New Delhi: The Delhi High Court on Friday stayed the proceedings initiated by Competition Commission of India into the alleged anti-competitive practices of IOCL, HPCL and BPCL in relation to pricing of petrol by them on a plea by the oil companies.
Justice V K Jain stayed the suo motu proceedings by CCI till January 13 by when the fair trade regulator as well as the Petroleum and Natural Gas Regulatory Board (PNGRB) have to file their responses on the plea of the oil companies which have contended that CCI does not have the jurisdiction to investigate the issue.
The PSUs in their plea have challenged the October 21, 2013 order of the CCI by which it had held that it had the jurisdiction to look into petrol pricing of the oil companies.
The CCI had been looking into suspected unfair trade practices by state-run oil companies while setting petrol prices.
The PSUs had challenged the CCI's probe saying the regulator had no jurisdiction to look into fixing of petrol prices as they are are regulated by the PNGRB.
During the day's proceedings, advocate Ajit Warrier, appearing for the oil companies, submitted that in another matter relating to regulator's jurisdiction on fixing of air turbine fuel prices, the high court had stayed the proceedings in the CCI and has listed the matter on January 13, so this matter can also be heard then.

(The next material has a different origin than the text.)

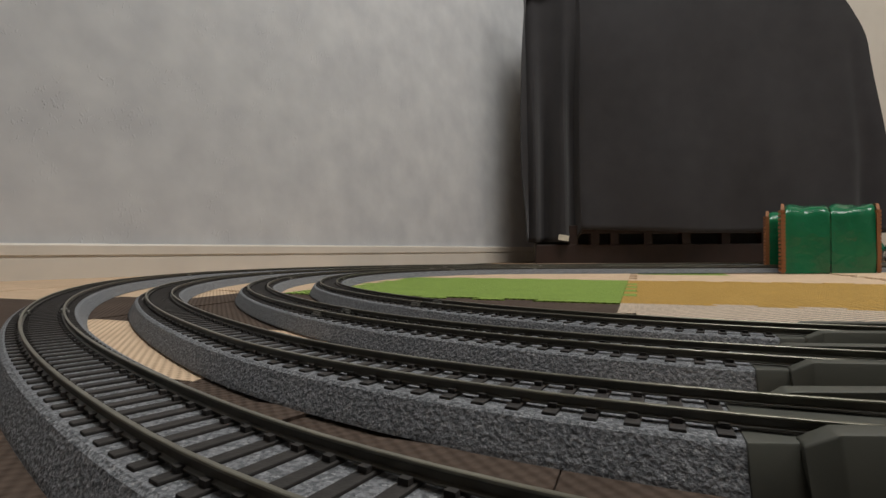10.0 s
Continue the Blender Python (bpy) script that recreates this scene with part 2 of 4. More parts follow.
class Oval:
    """A closed track: curve at one end, straights, half circle at the other."""

    def __init__(self, x, y, a, length, bends):
        self.parts = []          # s0, length, bend, x, y, heading
        self.s = 0.0
        self.x, self.y, self.a = x, y, a
        for k in bends:
            self.add(length, k)
        self.curve = self.s
        far = (TURN_X - self.x) / math.cos(self.a)
        self.add(far, 0.0)
        # the lead into the curve: a short straight, and a bend from the line of the near straight
        lead = []
        if a < math.pi - 0.06:
            turn = math.pi - a
            x, y, a = self.step(x, y, a, -LEAD, 0.0)
            x, y, a = self.step(x, y, a, -turn / LEAD_BEND, LEAD_BEND)
            lead = [(turn / LEAD_BEND, LEAD_BEND), (LEAD, 0.0)]
        # the half circle back to the line of the near straight
        start = (x, y, a)
        ny = y + (TURN_X - x) * math.tan(a)
        turn = self.a - (start[2] - 2 * math.pi)
        r = math.hypot(self.x - TURN_X, self.y - ny) / 2
        self.add(turn * r, 1 / r)
        self.add(math.hypot(self.x - x, self.y - y), 0.0)
        for piece in lead:
            self.add(*piece)
        self.length = self.s

    def add(self, length, k):
        self.parts.append((self.s, length, k, self.x, self.y, self.a))
        self.x, self.y, self.a = self.step(self.x, self.y, self.a, length, k)
        self.s += length

    @staticmethod
    def step(x, y, a, d, k):
        if abs(k) < 1e-6:
            return x + d * math.cos(a), y + d * math.sin(a), a
        return (x + (math.sin(a) - math.sin(a - k * d)) / k, y + (math.cos(a - k * d) - math.cos(a)) / k, a - k * d)

    def at(self, s):
        s = s % self.length
        for s0, length, k, x, y, a in reversed(self.parts):
            if s >= s0:
                return self.step(x, y, a, s - s0, k)

    def side(self, s, off, z):
        x, y, a = self.at(s)
        return Vector((x - math.sin(a) * off, y + math.cos(a) * off, z))


TRACKS = [Oval(*o) for o in OVALS]


def steps_of(o, s0, s1):
    """Arc places, fine in the bends and coarse on the straights."""
    out, s = [], s0
    while s < s1 - 1e-6:
        out.append(s)
        u = s % o.length
        s += 0.012 if u < o.curve else 0.03
    out.append(s1)
    return out


def sweep(bm, o, s_list, profile, head=(), ends=True):
    """Sweep a cross-section (off, z) along an oval."""
    rings = [[bm.verts.new(o.side(s, p[0], p[1])) for p in profile] for s in s_list]
    k = len(profile)
    for a, b in zip(rings, rings[1:]):
        for i in range(k):
            f = bm.faces.new((a[i], a[(i + 1) % k], b[(i + 1) % k], b[i]))
            f.material_index = 1 if i in head else 0
    if ends:
        bm.faces.new(rings[0][::-1])
        bm.faces.new(rings[-1])


BED_TOP = RAIL_TOP - 0.0034
SLEEPER_STEP = 0.0077


def build_sleeper(parent):
    bm = bmesh.new()
    box(bm, -0.00150, 0.00150, -0.0131, 0.0131, -0.0016, 0.0006, bevel=0.0003)
    for y in (-GAUGE / 2, GAUGE / 2):
        for d in (-0.0016, 0.0016):
            box(bm, -0.0009, 0.0009, y + d - 0.0006, y + d + 0.0006, 0.0006, 0.0016)
    return part("sleeper", bm, M_SLEEPER, parent)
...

CCI, on the other hand, argued that stay of its proceedings will lead to collapse of the entire machinery as others will also move the high court seeking such orders.
It also assured it will not pass any orders in the matter till further orders of the court.
The court, however, refused to consider its plea and said there shall be a stay of the proceedings.
CCI had suo motu initiated the proceedings against the oil companies as it was of the view that even after deregulation, petrol prices were revised almost in equal levels by Indian Oil Corporation Ltd (IOCL), Bharat Petroleum Corporation Ltd (BPCL) and Hindustan Petroleum Corporation Ltd (HPCL).
Finding ambiguity in the petrol pricing mechanism, the CCI had sought information in this regard from the Petroleum Ministry.
The Ministry had told the regulator that it was not responsible for fixing petrol prices and that oil marketing companies set the rates directly using a formula.